[Extracted records]
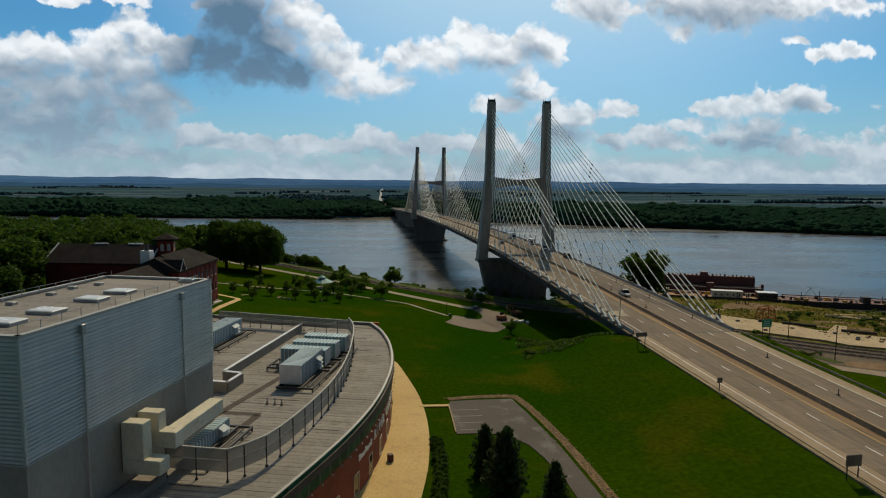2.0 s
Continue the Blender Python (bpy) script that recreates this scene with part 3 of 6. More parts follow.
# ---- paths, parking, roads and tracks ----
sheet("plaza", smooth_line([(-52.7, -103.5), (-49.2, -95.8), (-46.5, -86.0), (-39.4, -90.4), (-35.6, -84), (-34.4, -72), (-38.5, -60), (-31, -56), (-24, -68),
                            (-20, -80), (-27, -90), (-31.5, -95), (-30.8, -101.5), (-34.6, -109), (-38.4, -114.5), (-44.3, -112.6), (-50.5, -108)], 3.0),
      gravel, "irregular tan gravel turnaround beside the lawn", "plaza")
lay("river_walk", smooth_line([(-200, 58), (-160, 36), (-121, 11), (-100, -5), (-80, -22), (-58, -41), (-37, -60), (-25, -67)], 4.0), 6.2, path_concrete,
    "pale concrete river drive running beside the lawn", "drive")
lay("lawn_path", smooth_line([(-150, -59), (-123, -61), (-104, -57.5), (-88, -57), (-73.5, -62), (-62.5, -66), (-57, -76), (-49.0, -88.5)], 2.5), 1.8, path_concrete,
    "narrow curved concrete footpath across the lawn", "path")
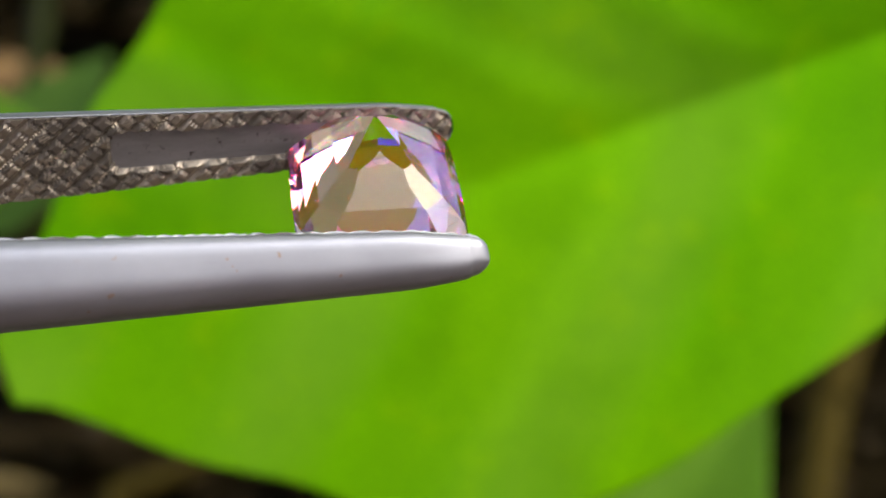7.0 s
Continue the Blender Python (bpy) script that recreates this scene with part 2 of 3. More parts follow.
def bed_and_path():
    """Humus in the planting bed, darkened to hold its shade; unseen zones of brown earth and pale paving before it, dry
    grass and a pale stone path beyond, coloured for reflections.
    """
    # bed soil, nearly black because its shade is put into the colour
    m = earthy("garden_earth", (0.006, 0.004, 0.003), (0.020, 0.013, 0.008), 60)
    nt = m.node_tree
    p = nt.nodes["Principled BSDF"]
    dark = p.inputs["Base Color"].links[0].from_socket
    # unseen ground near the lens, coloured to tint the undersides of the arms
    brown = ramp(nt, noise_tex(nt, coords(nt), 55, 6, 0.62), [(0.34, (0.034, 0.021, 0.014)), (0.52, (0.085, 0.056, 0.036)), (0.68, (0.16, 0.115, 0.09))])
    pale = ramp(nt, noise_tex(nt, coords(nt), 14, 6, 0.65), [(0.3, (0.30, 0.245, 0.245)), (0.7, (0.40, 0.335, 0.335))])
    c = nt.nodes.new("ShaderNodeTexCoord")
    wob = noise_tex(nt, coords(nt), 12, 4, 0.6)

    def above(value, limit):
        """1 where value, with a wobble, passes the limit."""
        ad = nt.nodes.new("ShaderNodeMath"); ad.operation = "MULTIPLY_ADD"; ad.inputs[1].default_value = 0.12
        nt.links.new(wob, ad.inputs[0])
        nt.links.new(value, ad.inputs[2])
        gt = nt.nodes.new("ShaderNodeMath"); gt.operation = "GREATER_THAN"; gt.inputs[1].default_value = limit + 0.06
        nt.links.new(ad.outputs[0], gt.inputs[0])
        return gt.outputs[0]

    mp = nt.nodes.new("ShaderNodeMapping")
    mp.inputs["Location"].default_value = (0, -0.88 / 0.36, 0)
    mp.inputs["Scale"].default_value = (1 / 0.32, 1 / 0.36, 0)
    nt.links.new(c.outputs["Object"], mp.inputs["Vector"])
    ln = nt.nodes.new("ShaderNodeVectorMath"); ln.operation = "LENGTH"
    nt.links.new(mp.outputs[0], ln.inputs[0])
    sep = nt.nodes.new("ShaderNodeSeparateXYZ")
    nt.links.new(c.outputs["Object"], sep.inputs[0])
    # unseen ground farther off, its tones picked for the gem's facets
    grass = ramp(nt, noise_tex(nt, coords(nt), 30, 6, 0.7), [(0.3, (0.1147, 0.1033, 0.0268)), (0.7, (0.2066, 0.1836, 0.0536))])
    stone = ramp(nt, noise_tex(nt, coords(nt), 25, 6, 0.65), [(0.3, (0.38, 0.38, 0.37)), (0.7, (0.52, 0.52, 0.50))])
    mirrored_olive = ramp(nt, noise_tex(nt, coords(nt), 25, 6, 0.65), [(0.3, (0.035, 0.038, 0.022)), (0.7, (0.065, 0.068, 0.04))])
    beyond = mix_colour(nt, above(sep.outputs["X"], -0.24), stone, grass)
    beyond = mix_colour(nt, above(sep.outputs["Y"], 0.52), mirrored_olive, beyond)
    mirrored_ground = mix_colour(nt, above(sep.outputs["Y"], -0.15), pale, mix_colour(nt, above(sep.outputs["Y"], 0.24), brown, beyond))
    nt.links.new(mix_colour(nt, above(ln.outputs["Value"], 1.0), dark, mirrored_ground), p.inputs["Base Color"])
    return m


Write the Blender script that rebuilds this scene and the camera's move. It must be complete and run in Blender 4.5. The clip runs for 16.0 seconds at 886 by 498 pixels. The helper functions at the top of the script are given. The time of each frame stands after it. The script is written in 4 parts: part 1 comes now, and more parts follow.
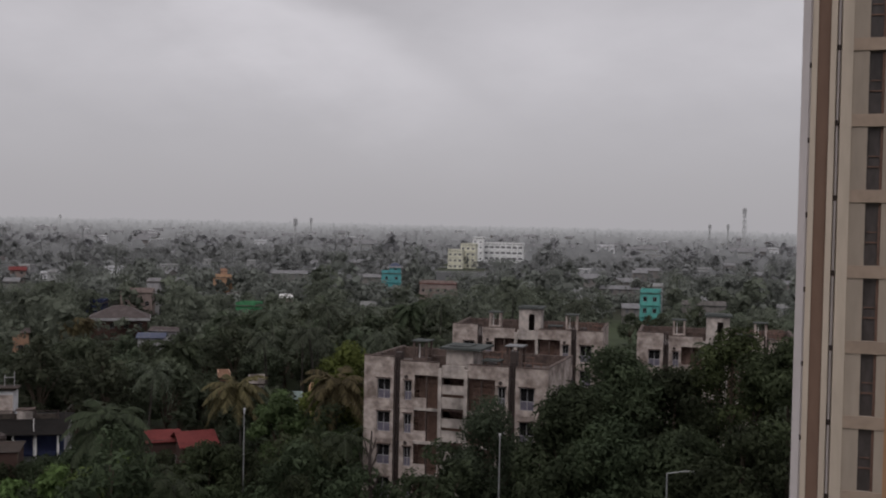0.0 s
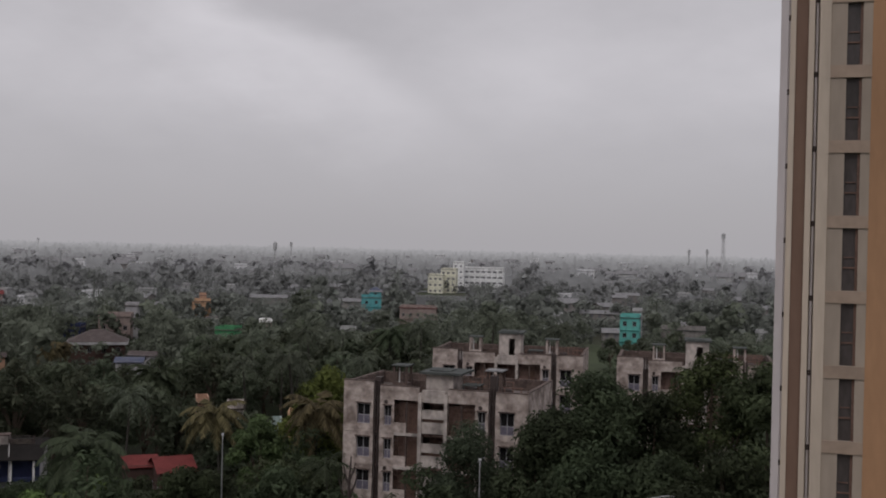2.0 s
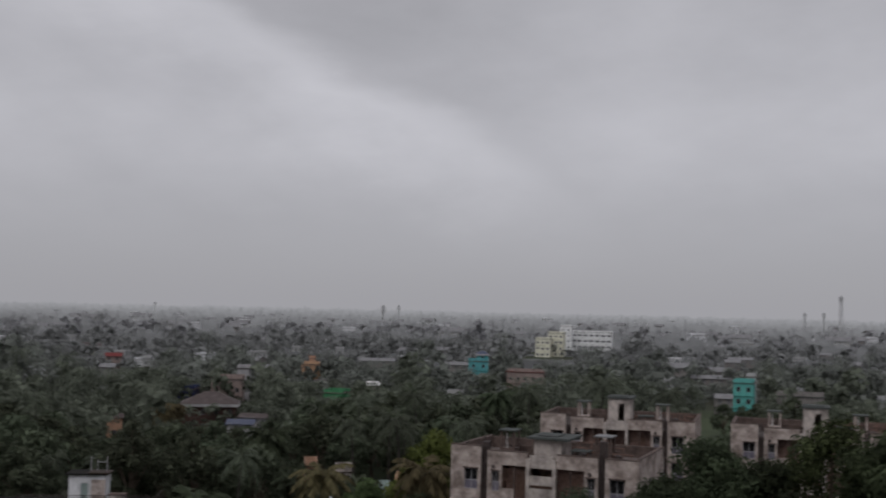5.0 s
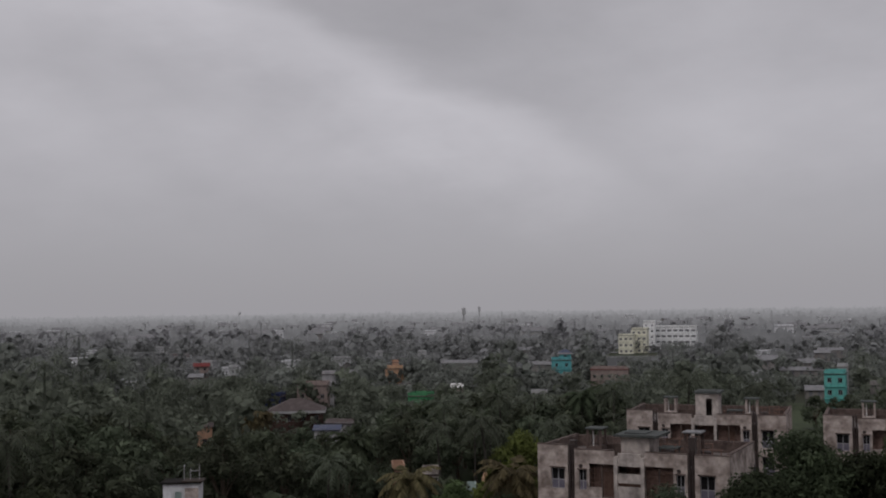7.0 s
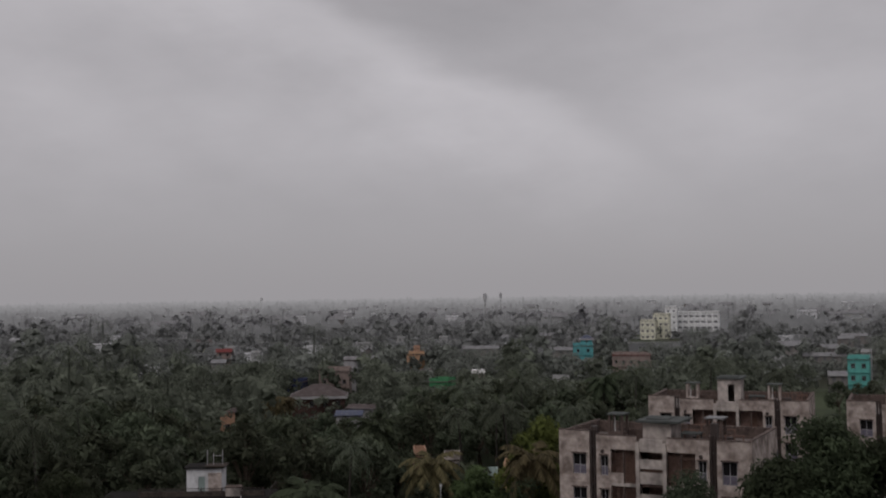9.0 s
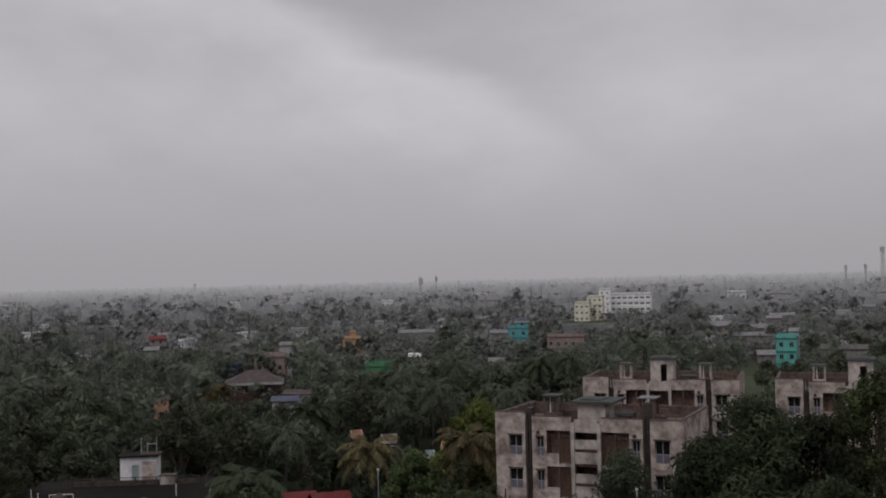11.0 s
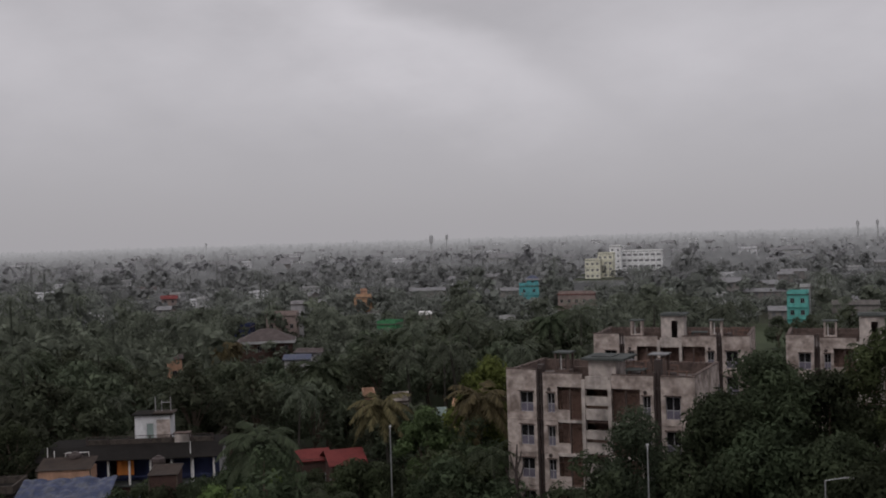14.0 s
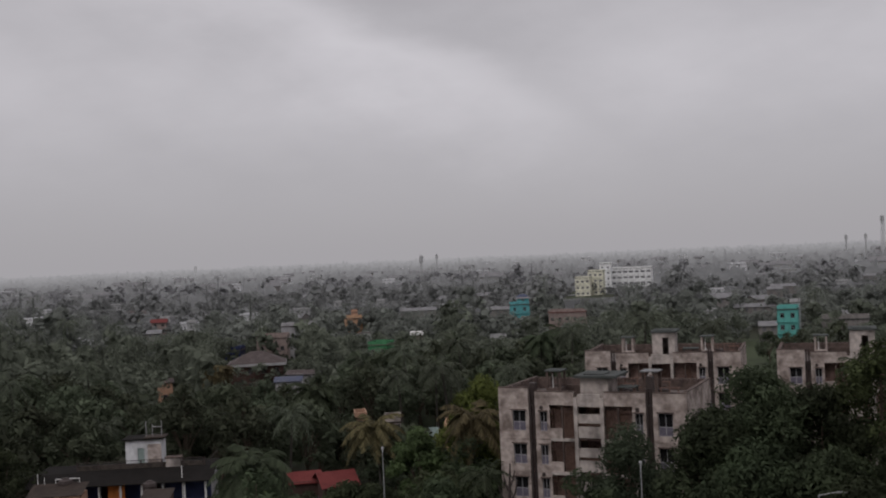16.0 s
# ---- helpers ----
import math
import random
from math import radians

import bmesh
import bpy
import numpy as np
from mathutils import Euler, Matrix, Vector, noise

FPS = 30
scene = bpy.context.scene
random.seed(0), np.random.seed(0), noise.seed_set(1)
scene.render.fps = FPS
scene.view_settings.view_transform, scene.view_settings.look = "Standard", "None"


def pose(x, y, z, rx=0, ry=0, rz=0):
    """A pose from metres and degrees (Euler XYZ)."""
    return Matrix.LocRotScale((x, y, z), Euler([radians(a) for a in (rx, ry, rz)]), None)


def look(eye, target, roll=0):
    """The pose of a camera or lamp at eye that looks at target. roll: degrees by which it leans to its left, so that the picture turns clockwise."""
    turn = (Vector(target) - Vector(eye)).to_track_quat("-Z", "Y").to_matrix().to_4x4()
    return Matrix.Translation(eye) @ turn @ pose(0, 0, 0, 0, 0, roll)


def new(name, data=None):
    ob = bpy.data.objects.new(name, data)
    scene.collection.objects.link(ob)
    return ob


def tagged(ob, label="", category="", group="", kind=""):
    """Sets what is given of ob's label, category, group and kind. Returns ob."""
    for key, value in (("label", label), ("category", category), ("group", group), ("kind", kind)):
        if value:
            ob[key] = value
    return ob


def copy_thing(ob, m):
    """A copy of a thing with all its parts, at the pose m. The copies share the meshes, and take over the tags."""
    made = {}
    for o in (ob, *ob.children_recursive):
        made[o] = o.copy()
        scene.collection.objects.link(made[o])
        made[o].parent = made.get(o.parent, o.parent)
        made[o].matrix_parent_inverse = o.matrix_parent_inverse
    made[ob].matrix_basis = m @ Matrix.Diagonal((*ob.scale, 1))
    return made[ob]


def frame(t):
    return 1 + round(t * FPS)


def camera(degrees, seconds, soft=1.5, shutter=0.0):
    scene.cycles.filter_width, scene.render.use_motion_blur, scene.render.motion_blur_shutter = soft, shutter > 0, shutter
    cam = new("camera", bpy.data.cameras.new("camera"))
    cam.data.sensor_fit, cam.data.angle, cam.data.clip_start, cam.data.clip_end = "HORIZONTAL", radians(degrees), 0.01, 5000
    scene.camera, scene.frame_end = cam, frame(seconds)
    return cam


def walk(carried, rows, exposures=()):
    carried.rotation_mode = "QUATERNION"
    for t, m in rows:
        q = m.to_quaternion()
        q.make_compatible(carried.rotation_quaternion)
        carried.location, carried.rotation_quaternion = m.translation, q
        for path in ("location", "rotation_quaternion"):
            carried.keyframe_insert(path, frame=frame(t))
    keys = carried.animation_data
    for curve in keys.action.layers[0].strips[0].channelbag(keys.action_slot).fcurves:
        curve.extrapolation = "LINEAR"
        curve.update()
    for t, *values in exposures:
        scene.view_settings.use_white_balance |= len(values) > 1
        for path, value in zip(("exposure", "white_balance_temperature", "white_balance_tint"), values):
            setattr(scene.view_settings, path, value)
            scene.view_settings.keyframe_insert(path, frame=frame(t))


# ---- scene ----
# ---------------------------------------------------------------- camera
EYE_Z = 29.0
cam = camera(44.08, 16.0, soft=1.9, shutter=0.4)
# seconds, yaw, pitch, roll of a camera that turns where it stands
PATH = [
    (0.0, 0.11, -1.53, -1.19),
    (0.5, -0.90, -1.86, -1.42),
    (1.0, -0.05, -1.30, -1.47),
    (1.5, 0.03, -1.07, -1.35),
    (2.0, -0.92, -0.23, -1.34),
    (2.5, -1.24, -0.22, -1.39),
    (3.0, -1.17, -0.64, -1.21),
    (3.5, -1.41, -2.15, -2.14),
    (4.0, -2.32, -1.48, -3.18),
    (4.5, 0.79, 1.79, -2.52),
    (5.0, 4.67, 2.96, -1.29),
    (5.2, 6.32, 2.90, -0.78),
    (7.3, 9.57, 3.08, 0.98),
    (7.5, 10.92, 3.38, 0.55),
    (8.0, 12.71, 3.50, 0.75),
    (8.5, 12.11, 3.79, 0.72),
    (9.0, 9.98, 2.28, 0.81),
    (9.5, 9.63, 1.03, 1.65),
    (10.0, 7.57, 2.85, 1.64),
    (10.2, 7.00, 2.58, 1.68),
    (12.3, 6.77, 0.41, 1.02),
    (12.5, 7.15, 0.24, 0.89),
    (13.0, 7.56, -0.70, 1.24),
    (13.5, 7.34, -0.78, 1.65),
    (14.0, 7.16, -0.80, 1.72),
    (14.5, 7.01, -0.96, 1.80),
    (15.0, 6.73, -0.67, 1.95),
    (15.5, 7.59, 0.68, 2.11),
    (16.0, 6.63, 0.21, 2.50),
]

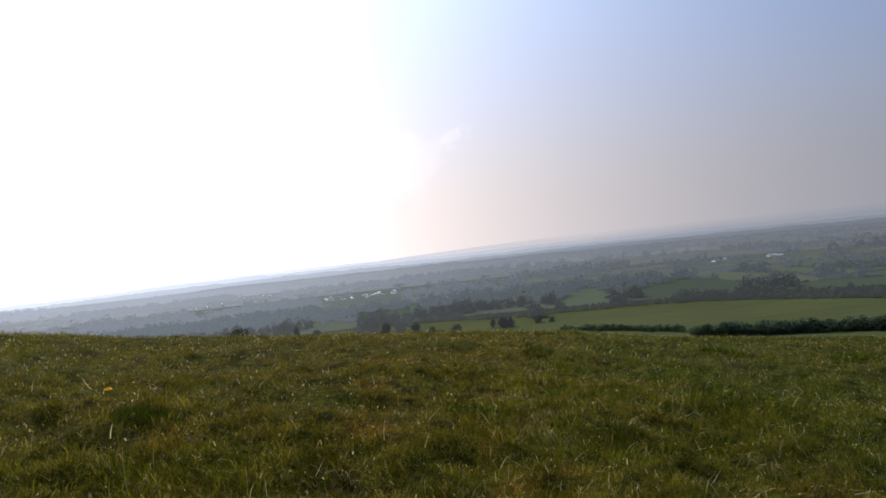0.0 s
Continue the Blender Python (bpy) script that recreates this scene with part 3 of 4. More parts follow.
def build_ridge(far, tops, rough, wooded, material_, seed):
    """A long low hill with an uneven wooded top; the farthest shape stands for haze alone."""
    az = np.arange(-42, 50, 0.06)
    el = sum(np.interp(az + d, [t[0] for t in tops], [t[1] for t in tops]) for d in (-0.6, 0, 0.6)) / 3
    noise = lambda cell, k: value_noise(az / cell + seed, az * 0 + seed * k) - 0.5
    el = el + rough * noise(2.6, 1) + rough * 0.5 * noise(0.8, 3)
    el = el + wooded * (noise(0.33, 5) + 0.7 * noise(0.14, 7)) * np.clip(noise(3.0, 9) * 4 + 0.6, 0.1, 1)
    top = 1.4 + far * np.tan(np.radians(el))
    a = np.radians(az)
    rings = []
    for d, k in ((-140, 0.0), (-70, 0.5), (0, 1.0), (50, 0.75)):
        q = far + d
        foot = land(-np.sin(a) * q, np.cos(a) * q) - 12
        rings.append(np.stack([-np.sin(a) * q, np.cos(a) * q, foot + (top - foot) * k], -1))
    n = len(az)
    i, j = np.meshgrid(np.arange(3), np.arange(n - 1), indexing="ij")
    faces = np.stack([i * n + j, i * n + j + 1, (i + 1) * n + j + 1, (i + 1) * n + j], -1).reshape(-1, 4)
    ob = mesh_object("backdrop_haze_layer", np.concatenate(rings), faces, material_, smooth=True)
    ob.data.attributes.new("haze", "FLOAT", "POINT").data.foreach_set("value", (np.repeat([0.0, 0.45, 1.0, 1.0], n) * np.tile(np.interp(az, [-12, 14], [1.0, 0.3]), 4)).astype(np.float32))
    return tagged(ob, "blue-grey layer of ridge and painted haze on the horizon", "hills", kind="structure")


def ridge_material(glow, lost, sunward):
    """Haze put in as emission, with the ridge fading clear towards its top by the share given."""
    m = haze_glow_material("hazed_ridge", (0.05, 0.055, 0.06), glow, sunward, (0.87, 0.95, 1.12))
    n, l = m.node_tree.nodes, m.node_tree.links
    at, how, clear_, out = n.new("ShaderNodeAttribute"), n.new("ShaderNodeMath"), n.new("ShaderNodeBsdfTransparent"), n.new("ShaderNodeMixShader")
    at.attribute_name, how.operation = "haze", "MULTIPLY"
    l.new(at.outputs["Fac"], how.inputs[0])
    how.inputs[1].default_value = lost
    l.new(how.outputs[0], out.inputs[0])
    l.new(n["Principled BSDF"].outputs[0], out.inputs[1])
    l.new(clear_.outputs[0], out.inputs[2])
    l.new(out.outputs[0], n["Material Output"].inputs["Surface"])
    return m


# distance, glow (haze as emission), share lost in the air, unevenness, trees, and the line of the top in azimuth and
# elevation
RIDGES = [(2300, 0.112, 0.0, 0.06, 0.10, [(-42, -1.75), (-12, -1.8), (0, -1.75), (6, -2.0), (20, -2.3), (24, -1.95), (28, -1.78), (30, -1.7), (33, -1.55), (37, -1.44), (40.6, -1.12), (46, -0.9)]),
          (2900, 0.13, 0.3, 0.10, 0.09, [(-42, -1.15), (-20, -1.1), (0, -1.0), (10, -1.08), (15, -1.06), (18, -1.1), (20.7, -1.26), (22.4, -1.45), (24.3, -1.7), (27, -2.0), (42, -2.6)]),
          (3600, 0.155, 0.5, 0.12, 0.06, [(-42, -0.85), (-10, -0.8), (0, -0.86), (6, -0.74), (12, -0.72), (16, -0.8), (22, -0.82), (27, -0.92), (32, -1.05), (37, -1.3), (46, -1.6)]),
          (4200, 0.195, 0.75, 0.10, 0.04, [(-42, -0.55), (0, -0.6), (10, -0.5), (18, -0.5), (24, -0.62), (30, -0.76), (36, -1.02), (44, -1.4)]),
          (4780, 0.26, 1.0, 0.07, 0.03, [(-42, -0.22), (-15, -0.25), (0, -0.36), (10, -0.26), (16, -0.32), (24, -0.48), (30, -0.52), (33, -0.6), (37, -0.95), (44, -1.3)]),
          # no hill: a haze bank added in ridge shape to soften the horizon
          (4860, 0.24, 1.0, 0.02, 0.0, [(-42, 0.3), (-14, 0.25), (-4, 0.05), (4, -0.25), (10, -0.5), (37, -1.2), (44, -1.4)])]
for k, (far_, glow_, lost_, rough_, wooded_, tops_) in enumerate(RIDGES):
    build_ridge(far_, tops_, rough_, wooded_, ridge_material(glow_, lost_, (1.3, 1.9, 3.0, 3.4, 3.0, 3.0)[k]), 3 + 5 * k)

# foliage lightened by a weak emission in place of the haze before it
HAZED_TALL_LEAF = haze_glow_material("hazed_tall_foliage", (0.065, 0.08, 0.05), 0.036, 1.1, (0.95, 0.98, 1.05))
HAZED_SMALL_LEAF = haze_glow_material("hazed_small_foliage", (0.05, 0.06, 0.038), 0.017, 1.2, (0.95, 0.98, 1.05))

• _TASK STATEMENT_
Return exactly, and only, the lines from the one containing "made[o].parent = made.get(o.parent, o.parent)" down to the one containing "shutter > 0, shutter", with both of those lines included.

• _RESPONSE TO THE TASK_
        made[o].parent = made.get(o.parent, o.parent)
        made[o].matrix_parent_inverse = o.matrix_parent_inverse
    made[ob].matrix_basis = m @ Matrix.Diagonal((*ob.scale, 1))
    return made[ob]


def frame(t):
    return 1 + round(t * FPS)


def camera(degrees, seconds, soft=1.5, shutter=0.0):
    scene.cycles.filter_width, scene.render.use_motion_blur, scene.render.motion_blur_shutter = soft, shutter > 0, shutter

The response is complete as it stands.